There’s nothing inherently wrong with that fan service-y approach–not every movie has to reinvent the wheel, and it was probably a really smart decision on the part of director/producer Elizabeth Banks considering how much of Pitch Perfect‘s success came from enthusiastic fans giving it a boost on the home video market–but in this case it yields a middling movie. Like its predecessor, it’ll probably do really well on Netflix, because it is a genuinely funny movie, which is a huge point in its favor. Standouts are Rebel Wilson, Keegan-Michael Key as Beca’s boss, Banks and John Michael Higgins as a cappella announcers, and Birgitte Hjort Sørensen and Flula Borg as the leaders of reigning a cappella world champions Das Sound Machine.
Unlike its predecessor, there’s not enough new or interesting about Pitch Perfect 2 to put it in league with top of the line comedy sequels like last summer’s 22 Jump Street. The world will probably have forgotten about Pitch Perfect 2 by the time the trailer for the inevitable Pitch Perfect 3 (“a cappella… innnn…. spaaaaaace!”) drops.
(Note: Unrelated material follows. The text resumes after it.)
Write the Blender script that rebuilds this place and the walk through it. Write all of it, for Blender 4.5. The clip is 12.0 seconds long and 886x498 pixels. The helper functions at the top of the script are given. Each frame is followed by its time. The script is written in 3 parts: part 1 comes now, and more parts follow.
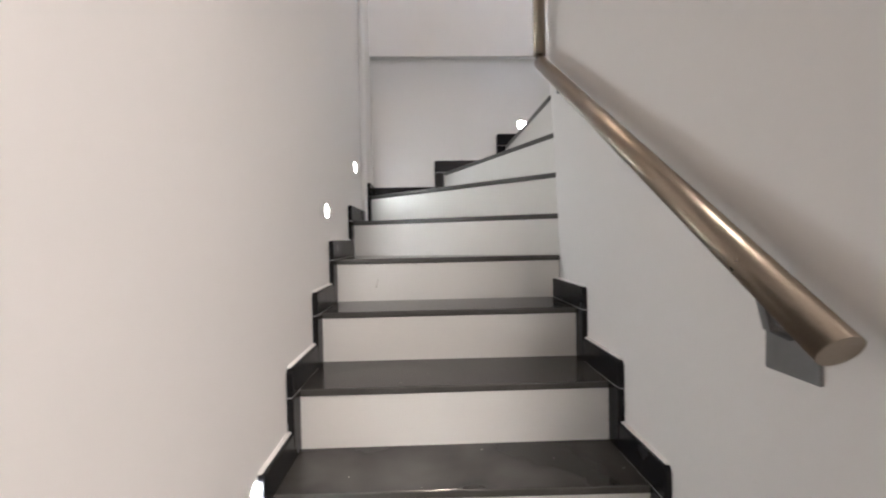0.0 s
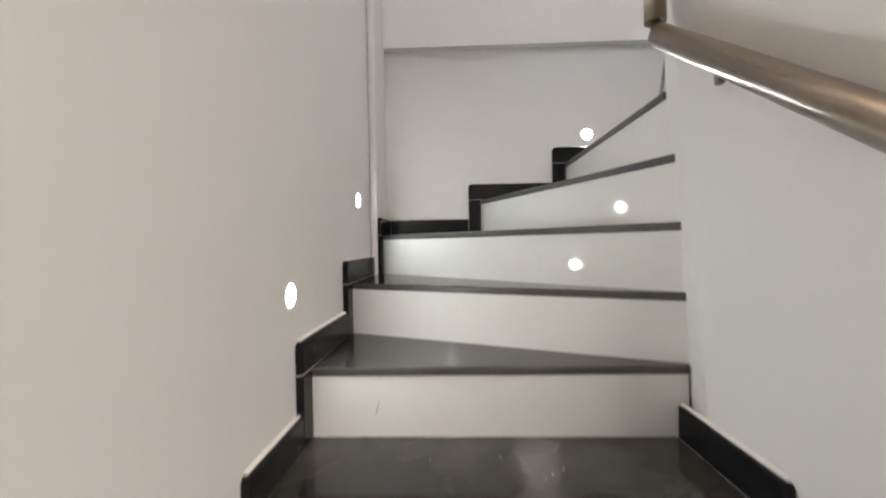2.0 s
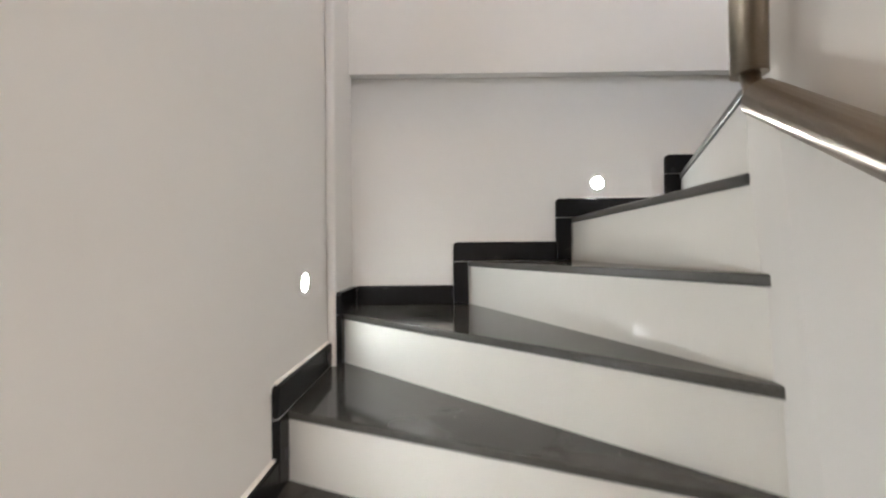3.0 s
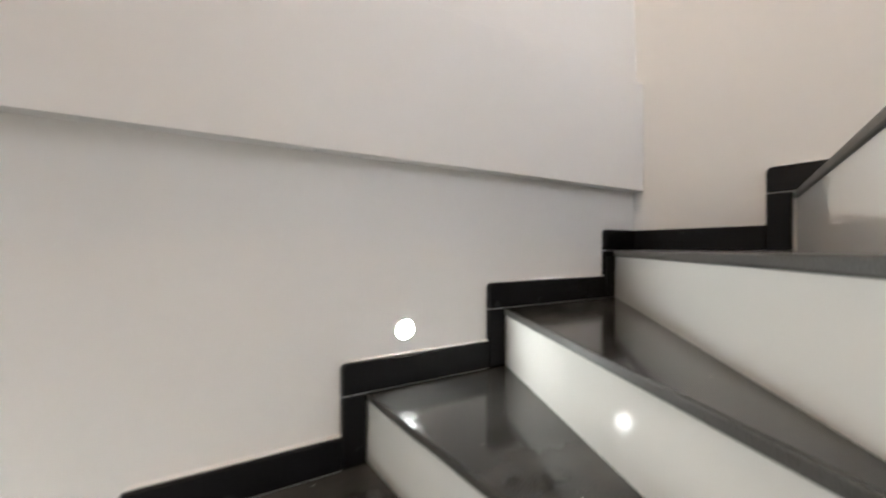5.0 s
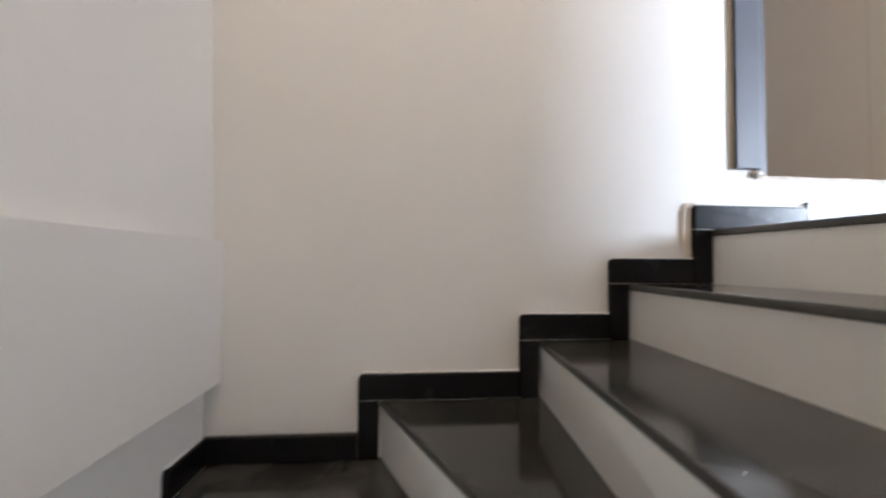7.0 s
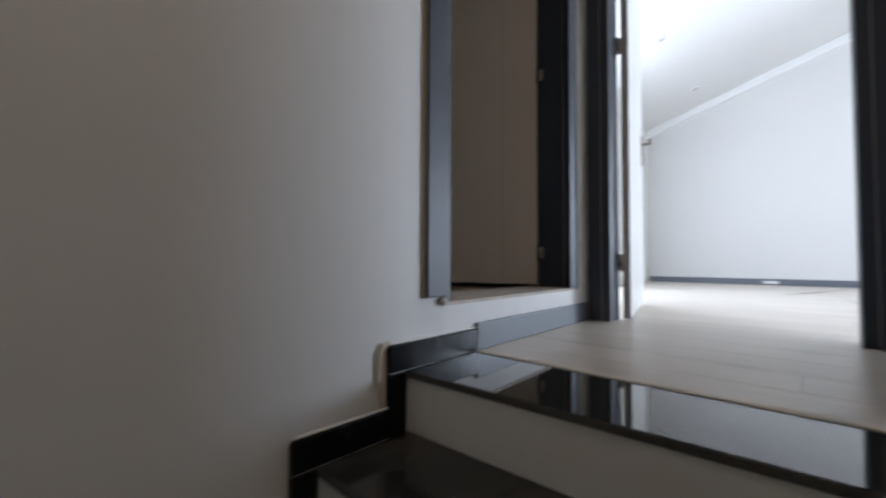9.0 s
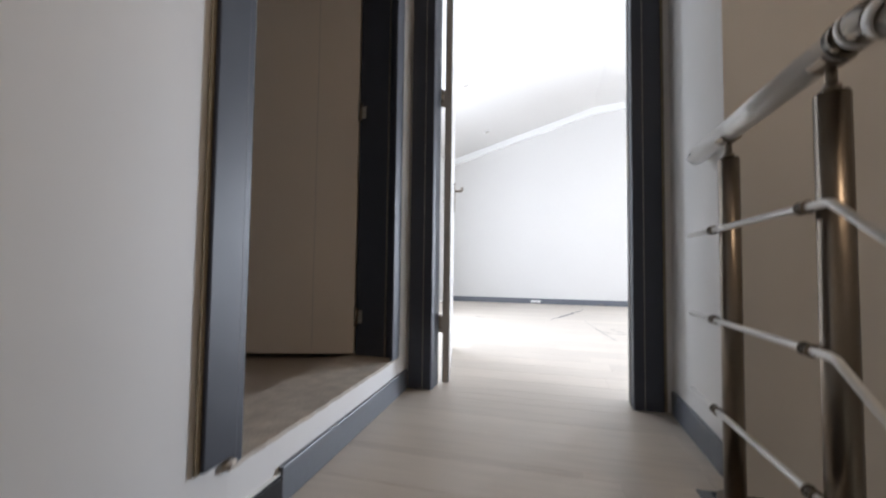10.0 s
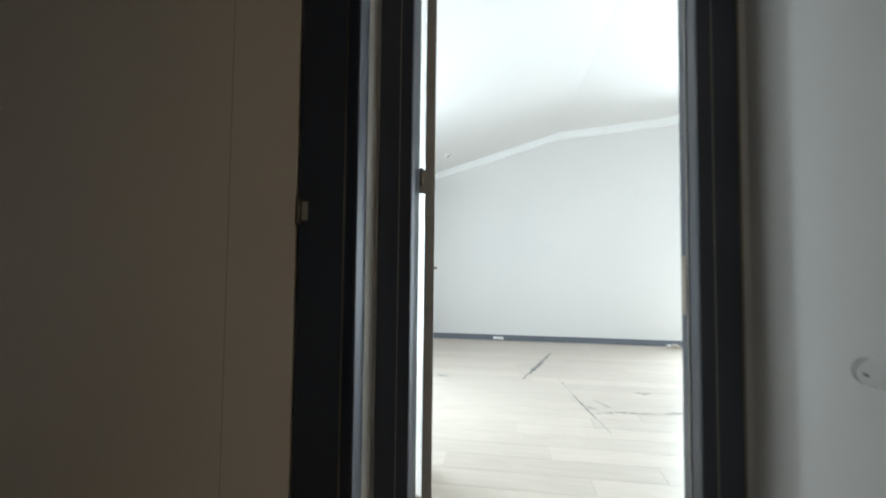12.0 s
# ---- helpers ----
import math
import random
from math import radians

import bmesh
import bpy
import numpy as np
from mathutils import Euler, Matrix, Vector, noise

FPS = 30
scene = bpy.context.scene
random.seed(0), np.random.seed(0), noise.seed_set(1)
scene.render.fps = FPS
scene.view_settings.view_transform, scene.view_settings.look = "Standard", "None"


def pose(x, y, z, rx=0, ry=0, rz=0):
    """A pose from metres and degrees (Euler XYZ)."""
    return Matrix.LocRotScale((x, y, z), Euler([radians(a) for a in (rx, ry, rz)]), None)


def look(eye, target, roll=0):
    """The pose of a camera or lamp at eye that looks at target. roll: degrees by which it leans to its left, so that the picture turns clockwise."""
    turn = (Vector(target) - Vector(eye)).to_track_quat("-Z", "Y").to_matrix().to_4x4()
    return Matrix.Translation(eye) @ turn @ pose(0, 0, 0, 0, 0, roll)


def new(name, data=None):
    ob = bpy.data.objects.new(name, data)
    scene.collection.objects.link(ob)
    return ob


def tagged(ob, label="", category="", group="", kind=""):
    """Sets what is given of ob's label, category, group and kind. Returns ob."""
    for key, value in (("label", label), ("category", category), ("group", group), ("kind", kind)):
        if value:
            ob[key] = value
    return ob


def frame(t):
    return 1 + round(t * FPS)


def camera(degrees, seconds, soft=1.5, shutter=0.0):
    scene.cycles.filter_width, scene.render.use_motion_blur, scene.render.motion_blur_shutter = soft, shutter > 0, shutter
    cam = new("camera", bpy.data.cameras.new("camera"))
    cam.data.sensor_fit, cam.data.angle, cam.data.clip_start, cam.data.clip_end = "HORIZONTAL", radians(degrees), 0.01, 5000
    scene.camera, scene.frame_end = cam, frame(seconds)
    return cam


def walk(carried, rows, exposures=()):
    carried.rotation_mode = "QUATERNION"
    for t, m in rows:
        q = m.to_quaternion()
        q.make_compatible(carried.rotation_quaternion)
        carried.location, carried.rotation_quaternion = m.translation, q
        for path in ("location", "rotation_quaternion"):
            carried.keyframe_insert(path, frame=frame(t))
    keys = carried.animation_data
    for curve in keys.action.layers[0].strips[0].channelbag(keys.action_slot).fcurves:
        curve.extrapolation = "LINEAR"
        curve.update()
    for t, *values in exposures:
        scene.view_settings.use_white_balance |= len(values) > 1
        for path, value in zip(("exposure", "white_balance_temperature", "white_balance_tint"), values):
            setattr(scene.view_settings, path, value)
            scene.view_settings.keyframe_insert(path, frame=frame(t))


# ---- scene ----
# ---------------------------------------------------------------- camera and walk
cam = camera(95.4, 12.0, soft=2.0, shutter=0.5)
PATH = [
    (0, (0.391, 0.166, 1.297), (0.466, 2.164, 1.252), -1.1),
    (0.5, (0.391, 0.194, 1.326), (0.3, 2.191, 1.262), -1.6),
    (1, (0.433, 0.37, 1.35), (0.34, 2.367, 1.286), -1.3),
    (1.5, (0.422, 0.626, 1.372), (0.344, 2.624, 1.338), -1.2),
    (2, (0.384, 0.843, 1.529), (0.314, 2.841, 1.506), -1.0),
    (2.5, (0.403, 1.048, 1.67), (0.343, 3.047, 1.655), -1.4),
    (2.7, (0.407, 1.121, 1.721), (0.354, 3.121, 1.729), -1.0),
    (4.3, (0.414, 1.693, 2.142), (0.94, 3.622, 2.13), -1.4),
    (4.5, (0.453, 1.762, 2.208), (1.095, 3.656, 2.207), -1.3),
    (5, (0.555, 1.935, 2.279), (1.626, 3.624, 2.281), 0.0),
    (5.5, (0.613, 2.029, 2.445), (1.985, 3.484, 2.463), -0.8),
    (6, (0.622, 2.12, 2.616), (2.371, 3.089, 2.668), -0.7),
    (6.5, (0.726, 2.268, 2.687), (2.701, 2.572, 2.764), -0.7),
    (6.7, (0.767, 2.303, 2.763), (2.763, 2.407, 2.844), -0.2),
    (8.3, (1.044, 2.172, 3.145), (2.756, 1.139, 3.132), 0.6),
    (8.5, (1.075, 2.155, 3.191), (2.72, 1.018, 3.229), 0.2),
    (9, (1.165, 2.11, 3.289), (2.535, 0.654, 3.355), 0.2),
    (9.5, (1.266, 1.997, 3.401), (2.136, 0.197, 3.481), 0.4),
    (10, (1.394, 1.883, 3.59), (1.928, -0.042, 3.681), 0.7),
    (10.5, (1.477, 1.868, 3.79), (1.749, -0.111, 3.877), 0.5),
    (11, (1.541, 1.723, 3.844), (1.753, -0.263, 3.94), 0.3),
    (11.3, (1.555, 1.581, 4.01), (1.765, -0.406, 4.101), 0.3),
    (11.5, (1.587, 1.5, 4.048), (1.801, -0.487, 4.137), 0.7),
    (12, (1.68, 1.307, 4.183), (1.964, -0.671, 4.266), 0.6),
]
EXPOSURES = [(0.0, 0.05, 5520, 13), (1.0, 0.05, 5540, 12), (2.0, 0.16, 5580, 10), (2.7, 0.25, 5700, 10), (5.0, 0.26, 5740, 10), (6.0, 0.15, 5720, 10), (6.5, -0.04, 5680, 10), (8.3, -1.66, 5520, 10), (9.0, -2.37, 5580, 9), (9.5, -2.27, 5850, 11), (10.0, -2.13, 5950, 11), (10.5, -2.1, 6000, 11), (11.0, -2.16, 5850, 3), (11.5, -2.4, 5850, 1), (12.0, -2.5, 5900, 0)]
walk(cam, [(t, look(eye, target, roll)) for t, eye, target, roll in PATH], EXPOSURES)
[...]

There is one thing that stuck out for me in Pitch Perfect 2, and unfortunately, it’s racist WTFery. The original Pitch Perfect caught some flak for the stereotypical nature of its two female Asian characters (one’s the resident shy weirdo, the other a mean, humorless academic overachiever who only hangs out with other Asians). This time around, the racial insensitivity parade gets a new member: Barden Bella Flo (Chrissie Fit), who basically exists as a one-note joke about how Latin America is scary and backwards. I thought it was funny the first time Flo interrupted a fellow Bella’s pity parade to point out, no, people have it way worse than you, but then virtually every time she opened her mouth it was to talk about that time she was kidnapped by a drug cartel or how she’ll probably be deported after college and be forced to live out the rest of her life in squalor, LOLOL. That’s her entire character. Oh, and she also does some flips. I’d be interested to hear from Latino/a authors on this character, but I just know she rubbed me the wrong way (nothing against Fit, whom I think did a really good job).
(There’s another moment where Chloe, in a “rally the team” speech, refers to the Bellas as “diverse.” Look at the image at the top of this post and see if you can tell why I’m rolling my eyes.)